We don't know Jade Goody. We know some things about her, and we see how they fit into her roles as loveable everywoman, out-of-control celebrity, callous racist, questionable mother, brave victim. It's doubtful we ever saw Jade Goody through these characters. And it's unrealistic, of course, for us to understand public figures completely. But value and compassion stem from fuller comprehension, and identity is important - we have only to look at the way people carefully build up representations of themselves online now technology allows them to. How appalling it must be to have some bastardized version of yourself smeared across the front of the Daily Mail.

One tragedy is that a human life we scrutinised so intently could be represented so misshapenly. The real tragedy is that so many would sooner have that than nothing at all.

Tue, Feb. 24th, 2009, 02:09 pm
C'mon Arsene

We all understand the cup-tie rule. We have done for a good long time. If you've played in the knock-out competition for one team, you can't join another team and play in the same competition for them. We've long talked about a player's transfer value changing because they've tied themself to their club in Europe, and at the beginning of the season when a player marches out for their club in the Champions League or UEFA cup qualifiers we take that as a hint they're staying put.

So why, Arsene, when we all understand that, are you whining about it now?

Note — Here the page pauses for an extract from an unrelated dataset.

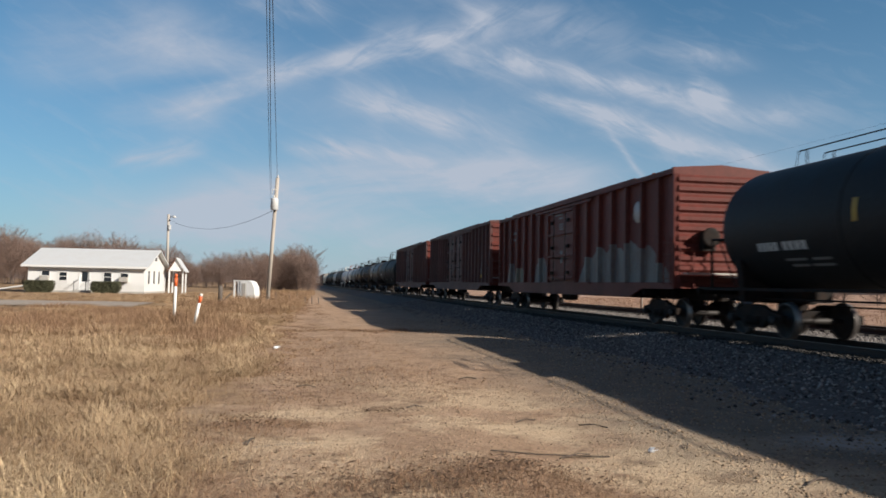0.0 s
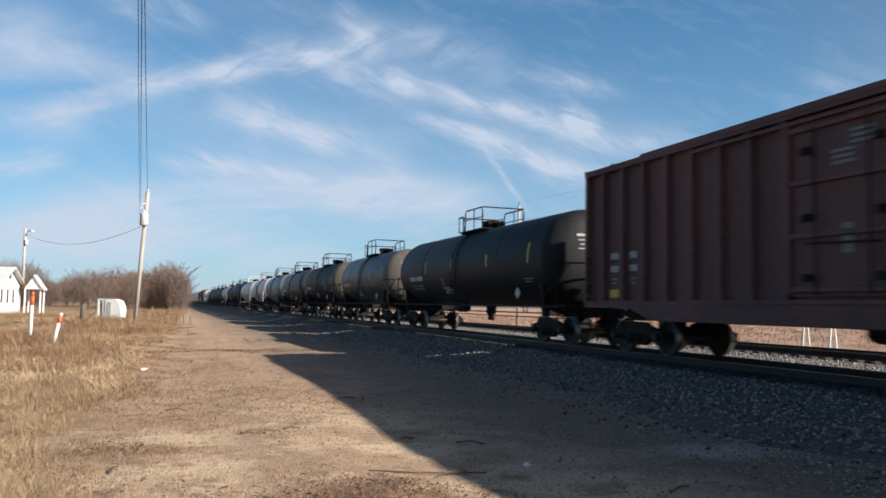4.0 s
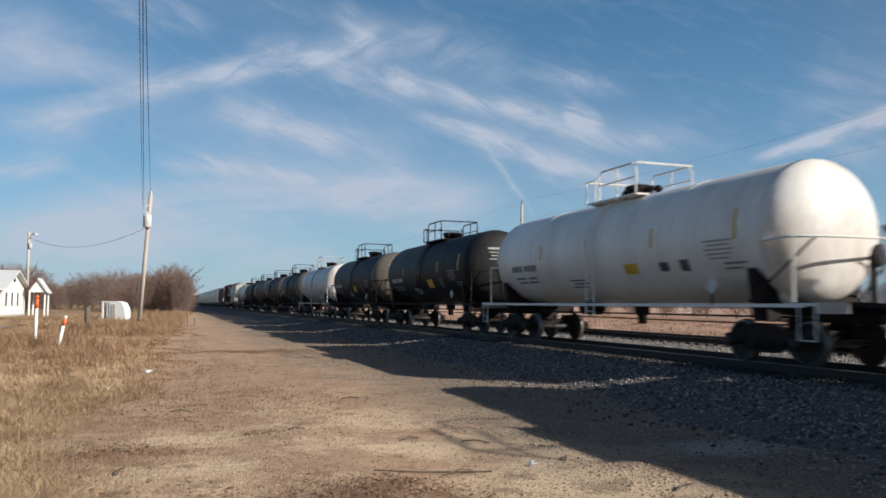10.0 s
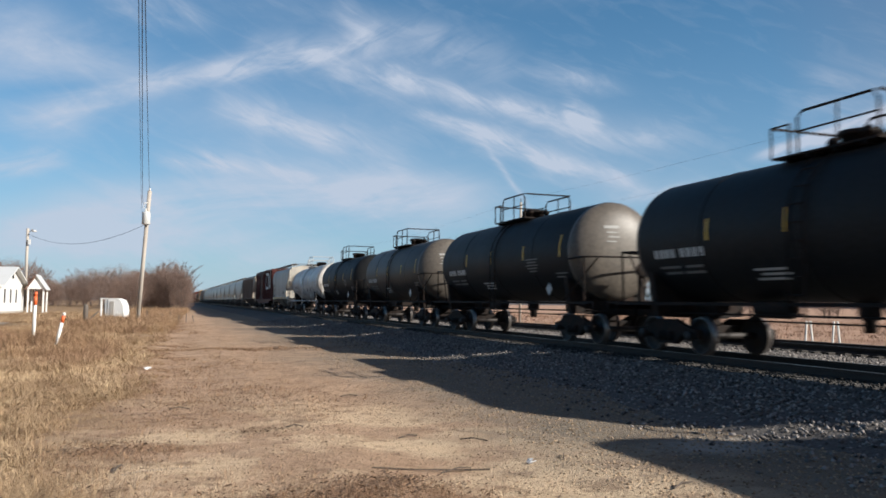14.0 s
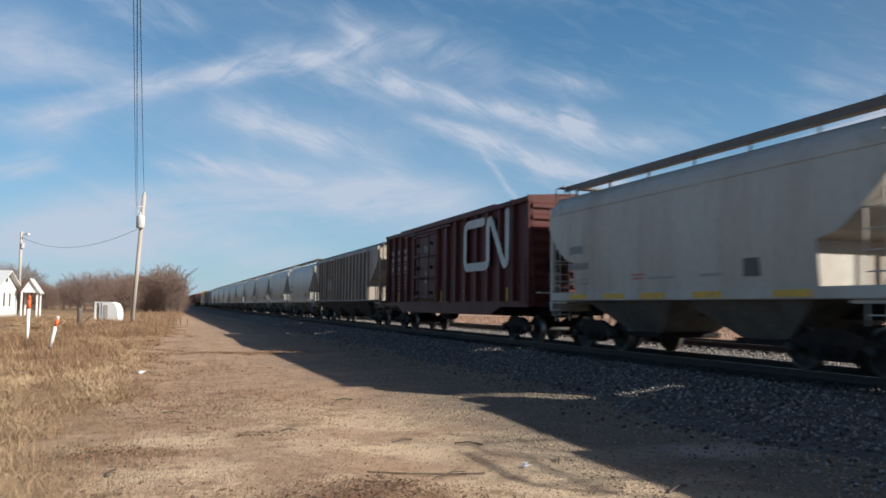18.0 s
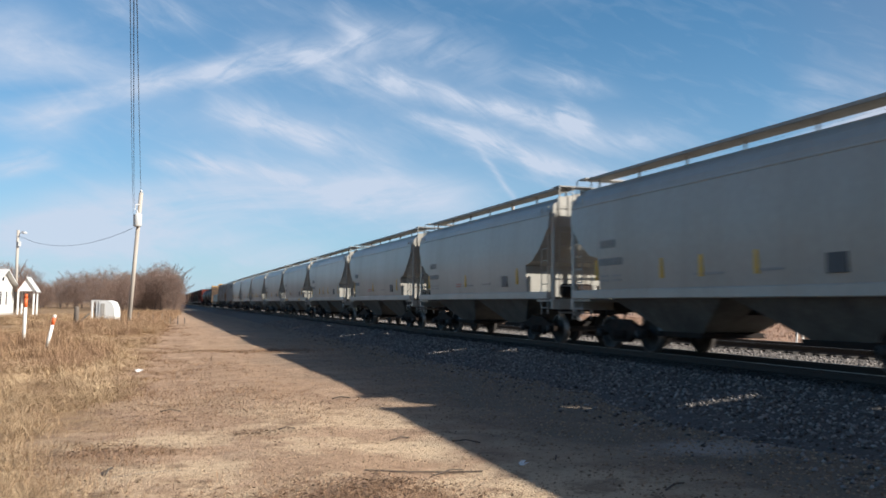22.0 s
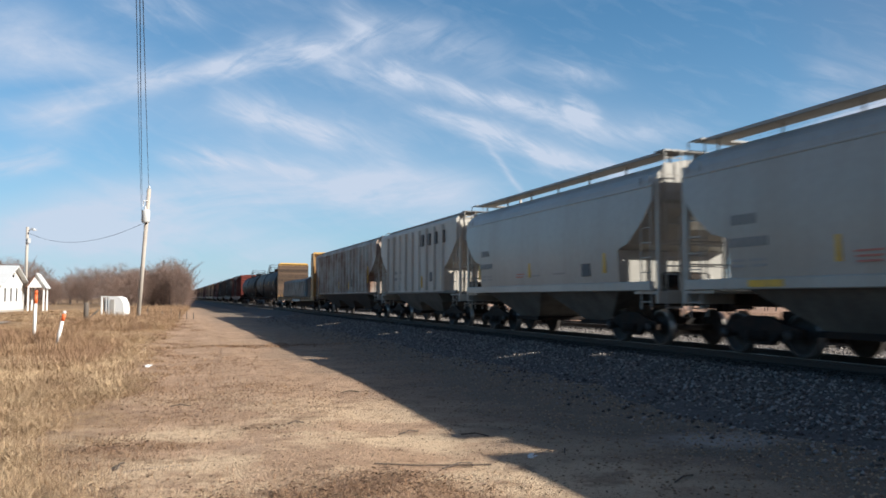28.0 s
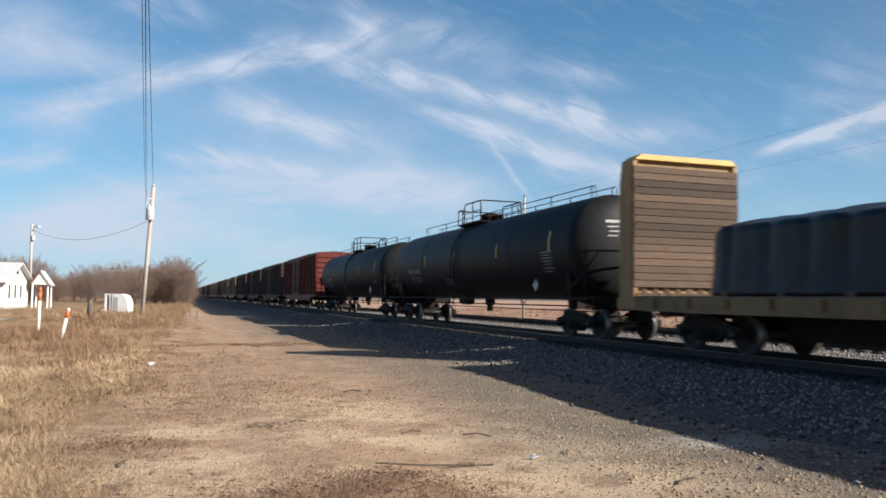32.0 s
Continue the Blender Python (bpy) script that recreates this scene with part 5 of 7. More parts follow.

Rafa Benitez is continually letting me down here, I'm sure. He's guilty of a fair amount of myopia himself. But Wenger really has an extreme case of blindness - he's reknowned for never having seen the incident. To an Arsenal fan he must be the messiah - he really has worked miracles at the club. But to everyone else, he's the most extraordinarily boorish whinger.

It can be taken as a general rule that if someone only complains about something when it affects them, it's hard for the rest of us to really get behind their argument. Wenger very rarely does himself any favours in this regard.

The cup-tie rule does seem a bit archaic, but I personally think it makes sense now more than ever. The teams that are in the running beyond the January transfer window already have such an unfair financial advantage it doesn't seem appropriate to allow them to sign and play the most talented players who failed to get beyond the Champions League group stages. But I won't hide it, I'm mainly against Wenger here. He just effortlessly hits the right tone to wind us all up.

Fri, Feb. 13th, 2009, 12:00 am
Hard to Say

So, it turns out it's easier to stop telling lies than it is to start saying things that are true (Maybe I'll feel less cryptic tomorrow).